Pernyataan Nozdrev, yang merupakan bagian dari serangkaian wawancara media negara untuk Hari Kemenangan pada 9 Mei, tampaknya menandakan kekhawatiran Kremlin terhadap potensi ketidakseimbangan militer di Timur Jauh negara itu, bahkan saat pasukan Rusia mendorong terobosan baru di medan perang Ukraina.

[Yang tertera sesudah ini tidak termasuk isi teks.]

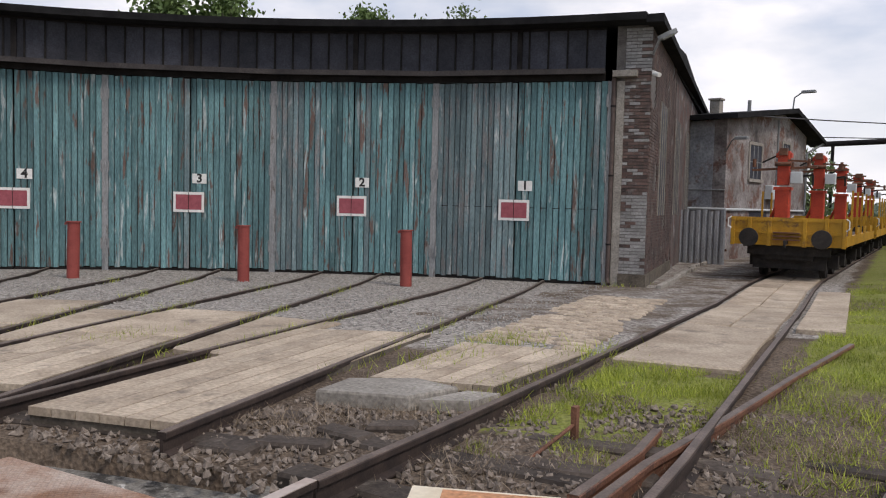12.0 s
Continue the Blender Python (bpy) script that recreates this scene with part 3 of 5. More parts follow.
part("crank_handle", Shape().rod((-2.42, -2.03, 0.70), (-2.60, -2.32, 0.665), 0.015), STEELH, ls)
part("crank_handle", Shape().rod((-2.98, -1.60, 1.33), (-2.80, -1.34, 1.35), 0.014), STEELH, ls)

ORUST = mat("orange_rust", (0.24, 0.09, 0.035), (0.40, 0.18, 0.08), 6, 0.85, 0, 0.3, 60)
# short bollard with twin uprights
bo = thing("lever_post", "cream-painted twin steel post with a rusty strap", "post", pose(-0.10, 0, 0))
part("channel", Shape().box(-2.03, -1.72, ZG - 0.02, -1.945, -1.70, 0.80).box(-2.03, -1.70, ZG - 0.02, -2.015, -1.63, 0.80).box(-1.96, -1.70, ZG - 0.02, -1.945, -1.63, 0.80), CREAM, bo)
part("channel", Shape().box(-1.925, -1.64, ZG - 0.02, -1.86, -1.60, 0.80), CREAM, bo)
part("cap", Shape().box(-2.13, -1.76, 0.80, -1.84, -1.56, 0.815, None, 0.004).box(-1.935, -1.745, 0.62, -1.85, -1.70, 0.80, None, 0.006).rod((-2.0, -1.66, 0.81), (-2.0, -1.66, 0.825), 0.045, 0.045, 14), CREAM, bo)
part("hook", Shape().box(-2.10, -1.70, 0.62, -2.035, -1.64, 0.74, None, 0.01).box(-2.16, -1.69, 0.725, -2.05, -1.65, 0.745), CREAM, bo)
part("rod", Shape().box(-2.085, -1.69, ZG - 0.02, -2.045, -1.66, 0.70).rod((-2.0, -1.58, ZG - 0.02), (-2.0, -1.58, 0.74), 0.014), ORUST, bo, "orange rusty strap")

# signal on its pole, seen from behind
sg = thing("track_signal", "black round-topped signal head on a light grey pole", "signal")
part("pole", Shape().rod((-2.37, -3.02, 0.0), (-2.40, -3.02, 2.60), 0.030, 0.030, 14), LGREY, sg)
MS = Matrix.Translation((-2.27, -2.98, 0)) @ Matrix.Rotation(radians(14), 4, "Z") @ M
bp = [(-0.22, 2.55), (0.22, 2.55)] + [(0.22 * math.cos(t), 3.14 + 0.25 * math.sin(t)) for t in np.linspace(0, math.pi, 14)]
part("backboard", Shape().prism(bp, 0.0, 0.02, MS), BLK, sg)
part("housing", Shape().prism([(-0.22, 2.6), (-0.02, 2.6), (-0.02, 3.22), (-0.06, 3.27), (-0.22, 3.27)], -0.22, 0.0, MS), BLK, sg)
for z in (2.82, 3.1):
    el = [(-0.12 + 0.085 * math.cos(t), z + 0.125 * math.sin(t)) for t in np.linspace(0, 2 * math.pi, 18)[:-1]]
    part("lamp_cover", Shape().prism(el, -0.25, -0.22, MS), BLK, sg)
part("bracket", Shape().rod((-2.39, -3.02, 2.5), (-2.39, -3.02, 2.66), 0.05, 0.05, 12), BLK, sg)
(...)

“Para pejabat Kremlin menggunakan narasi Kremlin tentang revisi sejarah dan provokasi di perbatasan Rusia dengan Jepang, kemungkinan sebagai bagian dari upaya untuk menggambarkan Rusia sebagai kekuatan Pasifik dan mendukung China melawan sistem aliansi yang dipimpin AS di Indo-Pasifik,” kata Institute for the Study of War, sebuah think tank yang berbasis di Washington, D.C., dalam sebuah penilaian terbaru.
Nozdrev kemudian menggambarkan klaim Jepang yang berkelanjutan atas kepulauan Kuril—yang diulang bulan lalu dalam Buku Biru Diplomatik tahunan Kementerian Luar Negeri Jepang—sebagai “obsesi morbid,” menurut layanan berita Rusia RIA Novosti.